Bagi Bang Caca, negara Indonesia mempunyai kekayaan hayati dan fauna yang berlimpah, sayang semuanya itu diabadikan oleh orang asing. Berangkat dari pemikiran itulah, setelah menamatkan studinya di UNAS, beliau langsung total mengabdikan dirinya pada fotografi alam dan satwa liar Indonesia.

Awalnya, ia menuturkan, karena belum memiliki modal yang cukup, semua hasil jepretannya diabadikan dalam bentuk kartu pos dan kalender. Berbagai cara pun ia coba demi mendapatkan dukungan dana seperti mengajukan proposal pada kementerian, lembaga swadaya masyarakat, dan berbagai perusahaan.

Hingga akhirnya, ia berhasil meluncurkan buku pertamanya yang diberi judul “Living Treasures of Indonesia” yang dilakukan bersamaan dengan pameran foto tunggalnya yang pertama Nature on Canvas : Biodiversity of Indonesia di Grand Indonesia Mall, Jakarta pada November 2010 silam.

Buku karangan Riza Marlon, "107+ Ular Indonesia". Foto: greeners.co/Danny Kosasih

Buku karangan Riza Marlon, “107+ Ular Indonesia”. Foto: greeners.co/Danny Kosasih

Foto-foto yang ia rangkum dalam buku pertamanya itu merupakan hasil jepretannya selama 20 tahun menapaki dunia fotografi alam dan satwa liar di Indonesia.
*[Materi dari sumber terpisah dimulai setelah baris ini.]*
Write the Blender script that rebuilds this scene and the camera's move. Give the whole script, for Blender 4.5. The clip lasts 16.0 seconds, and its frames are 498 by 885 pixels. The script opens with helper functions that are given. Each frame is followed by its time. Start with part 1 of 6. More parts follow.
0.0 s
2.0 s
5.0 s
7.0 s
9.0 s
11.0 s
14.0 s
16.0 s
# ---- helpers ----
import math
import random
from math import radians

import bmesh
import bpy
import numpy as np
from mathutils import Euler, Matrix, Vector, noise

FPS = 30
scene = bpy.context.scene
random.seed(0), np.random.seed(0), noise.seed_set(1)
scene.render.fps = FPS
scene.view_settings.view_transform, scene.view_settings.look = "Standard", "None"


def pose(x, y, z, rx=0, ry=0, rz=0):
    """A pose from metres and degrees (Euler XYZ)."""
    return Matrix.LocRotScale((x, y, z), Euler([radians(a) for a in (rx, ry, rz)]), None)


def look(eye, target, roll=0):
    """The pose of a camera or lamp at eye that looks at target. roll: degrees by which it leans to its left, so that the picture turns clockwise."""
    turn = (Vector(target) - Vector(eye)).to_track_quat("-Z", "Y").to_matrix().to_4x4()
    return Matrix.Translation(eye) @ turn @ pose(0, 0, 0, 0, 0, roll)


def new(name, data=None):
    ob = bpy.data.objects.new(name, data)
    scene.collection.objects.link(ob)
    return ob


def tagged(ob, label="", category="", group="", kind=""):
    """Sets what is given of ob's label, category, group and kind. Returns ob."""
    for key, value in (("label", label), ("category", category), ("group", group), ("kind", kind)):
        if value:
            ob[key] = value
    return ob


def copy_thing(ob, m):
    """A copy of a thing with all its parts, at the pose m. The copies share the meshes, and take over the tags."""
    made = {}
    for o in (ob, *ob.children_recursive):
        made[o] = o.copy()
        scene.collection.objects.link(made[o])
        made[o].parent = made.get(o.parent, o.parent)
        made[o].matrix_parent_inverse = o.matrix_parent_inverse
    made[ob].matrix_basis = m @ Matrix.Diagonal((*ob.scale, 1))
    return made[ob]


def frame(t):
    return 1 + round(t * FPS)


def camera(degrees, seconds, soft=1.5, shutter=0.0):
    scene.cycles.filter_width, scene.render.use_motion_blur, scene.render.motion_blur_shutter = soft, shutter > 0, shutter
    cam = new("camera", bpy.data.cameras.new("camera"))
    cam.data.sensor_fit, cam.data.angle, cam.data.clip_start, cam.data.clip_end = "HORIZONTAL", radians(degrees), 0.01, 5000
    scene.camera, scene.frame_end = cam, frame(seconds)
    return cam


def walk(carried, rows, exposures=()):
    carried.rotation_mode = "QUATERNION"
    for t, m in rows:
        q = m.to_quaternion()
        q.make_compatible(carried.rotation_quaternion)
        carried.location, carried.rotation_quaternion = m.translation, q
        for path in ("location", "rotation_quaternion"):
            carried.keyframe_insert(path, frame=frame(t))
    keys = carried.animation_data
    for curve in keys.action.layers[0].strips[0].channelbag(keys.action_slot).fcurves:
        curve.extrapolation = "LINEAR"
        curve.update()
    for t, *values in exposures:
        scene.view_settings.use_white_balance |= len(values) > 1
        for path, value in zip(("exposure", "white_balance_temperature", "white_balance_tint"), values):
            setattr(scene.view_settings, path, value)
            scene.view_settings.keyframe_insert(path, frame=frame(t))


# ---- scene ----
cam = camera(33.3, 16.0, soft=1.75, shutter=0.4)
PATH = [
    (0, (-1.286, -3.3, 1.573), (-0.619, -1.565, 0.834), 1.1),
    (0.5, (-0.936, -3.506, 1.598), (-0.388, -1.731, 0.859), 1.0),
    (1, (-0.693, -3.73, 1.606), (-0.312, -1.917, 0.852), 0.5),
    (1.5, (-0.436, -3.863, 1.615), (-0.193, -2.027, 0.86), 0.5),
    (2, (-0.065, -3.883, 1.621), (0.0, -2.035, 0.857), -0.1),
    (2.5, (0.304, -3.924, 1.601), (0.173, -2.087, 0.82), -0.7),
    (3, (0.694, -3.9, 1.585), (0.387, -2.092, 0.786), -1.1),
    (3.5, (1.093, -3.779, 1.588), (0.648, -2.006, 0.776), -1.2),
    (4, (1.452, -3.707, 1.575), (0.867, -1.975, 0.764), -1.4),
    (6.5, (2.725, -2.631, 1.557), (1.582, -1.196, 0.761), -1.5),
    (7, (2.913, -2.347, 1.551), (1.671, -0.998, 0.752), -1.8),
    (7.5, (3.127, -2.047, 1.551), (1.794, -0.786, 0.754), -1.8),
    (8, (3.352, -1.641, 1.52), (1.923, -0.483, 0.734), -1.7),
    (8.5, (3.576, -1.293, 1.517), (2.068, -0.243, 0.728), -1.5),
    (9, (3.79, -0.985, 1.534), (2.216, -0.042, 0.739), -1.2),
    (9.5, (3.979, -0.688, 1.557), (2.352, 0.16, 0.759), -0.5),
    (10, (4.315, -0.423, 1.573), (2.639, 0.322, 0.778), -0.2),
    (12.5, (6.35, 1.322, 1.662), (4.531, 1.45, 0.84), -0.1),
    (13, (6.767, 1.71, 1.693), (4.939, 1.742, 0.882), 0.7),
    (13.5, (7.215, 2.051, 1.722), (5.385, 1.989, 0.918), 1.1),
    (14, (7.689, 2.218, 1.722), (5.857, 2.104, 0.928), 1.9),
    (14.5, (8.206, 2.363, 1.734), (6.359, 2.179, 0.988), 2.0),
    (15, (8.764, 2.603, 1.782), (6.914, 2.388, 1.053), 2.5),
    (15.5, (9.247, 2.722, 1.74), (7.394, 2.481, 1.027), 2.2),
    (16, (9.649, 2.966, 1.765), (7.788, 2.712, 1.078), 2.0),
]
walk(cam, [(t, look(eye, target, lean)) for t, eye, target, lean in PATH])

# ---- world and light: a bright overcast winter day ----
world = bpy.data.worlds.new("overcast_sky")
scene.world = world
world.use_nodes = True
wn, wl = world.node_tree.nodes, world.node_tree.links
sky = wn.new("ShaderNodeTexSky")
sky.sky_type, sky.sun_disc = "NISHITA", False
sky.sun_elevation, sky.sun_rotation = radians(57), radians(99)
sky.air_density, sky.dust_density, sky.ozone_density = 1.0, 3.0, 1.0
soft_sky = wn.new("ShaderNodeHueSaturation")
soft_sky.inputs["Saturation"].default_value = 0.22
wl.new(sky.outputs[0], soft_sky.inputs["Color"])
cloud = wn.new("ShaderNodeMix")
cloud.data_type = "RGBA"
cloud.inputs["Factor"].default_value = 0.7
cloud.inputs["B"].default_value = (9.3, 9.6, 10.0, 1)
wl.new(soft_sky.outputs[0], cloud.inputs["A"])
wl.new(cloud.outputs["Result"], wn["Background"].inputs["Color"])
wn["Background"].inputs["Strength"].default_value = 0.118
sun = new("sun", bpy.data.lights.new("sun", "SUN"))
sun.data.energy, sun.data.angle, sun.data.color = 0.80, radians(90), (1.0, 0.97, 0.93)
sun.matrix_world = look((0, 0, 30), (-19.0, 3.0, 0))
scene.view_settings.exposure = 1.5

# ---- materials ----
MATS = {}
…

Tak disangka, sambutan baik dari masyarakat didapatnya sehingga pada Juni 2011, ia pun kembali mengadakan pameran foto tunggal. Pameran foto tersebut ia beri judul Hidden Treasures of Indonesia.

Tahun 2014, buku “Panduan Visual dan Identifikasi Lapangan : 107+ Ular Indonesia” muncul sebagai buku kedua Bang Caca. Buku ini secara khusus membahas soal ular di Indonesia yang masih sangat jarang didokumentasikan.

Dalam catatannya, buku tentang ular yang pernah diterbitkan oleh penulis Indonesia masih sangat sedikit. Ambil contoh seperti karya dari Prof. Jatna Supriatna yang berjudul Ular Berbisa Indonesia yang diterbitkan tahun 1981, dan disusul oleh Budi Suhono yang menerbitkan buku dengan judul Ular Berbisa di Jawa pada tahun 1986.

Menurutnya, kedua buku tadi masih terlalu ilmiah dan menjadi agak sulit dipahami oleh orang awam karena sifat ilmiahnya yang dominan dan tidak memiliki visualisasi yang menarik untuk menjelaskan berbagai jenis ular tersebut. Nah, dalam bukunya ini Bang Caca mencoba membuat sepopuler dan sederhana untuk mudah dimengerti oleh khalayak umum.

Lebih jauh, ia juga menceritakan kalau memang tidak mudah untuk bisa konsisten berada di jalur fotografi alam liar. Apalagi di negeri ini, katanya, Indonesia sedang berpacu dengan waktu menuju kehancuran ekosistem yang sulit diperbaiki.

Ia berharap buku-buku yang ia terbitkan mampu membuat masyarakat Indonesia untuk lebih mengenal dan mencintai alam serta tumbuh rasa kepedulian terhadap keberadaan dan kelangsungan hidup satwa liar termasuk dengan kelestarian habitatnya.

“Dan yang tidak kalah penting agar peminat fotografi bisa lebih serius melakukan pemotretan dan pendokumentasian kekayaan alam dan satwa liar di Indonesia,” tukasnya menutup perbincangan.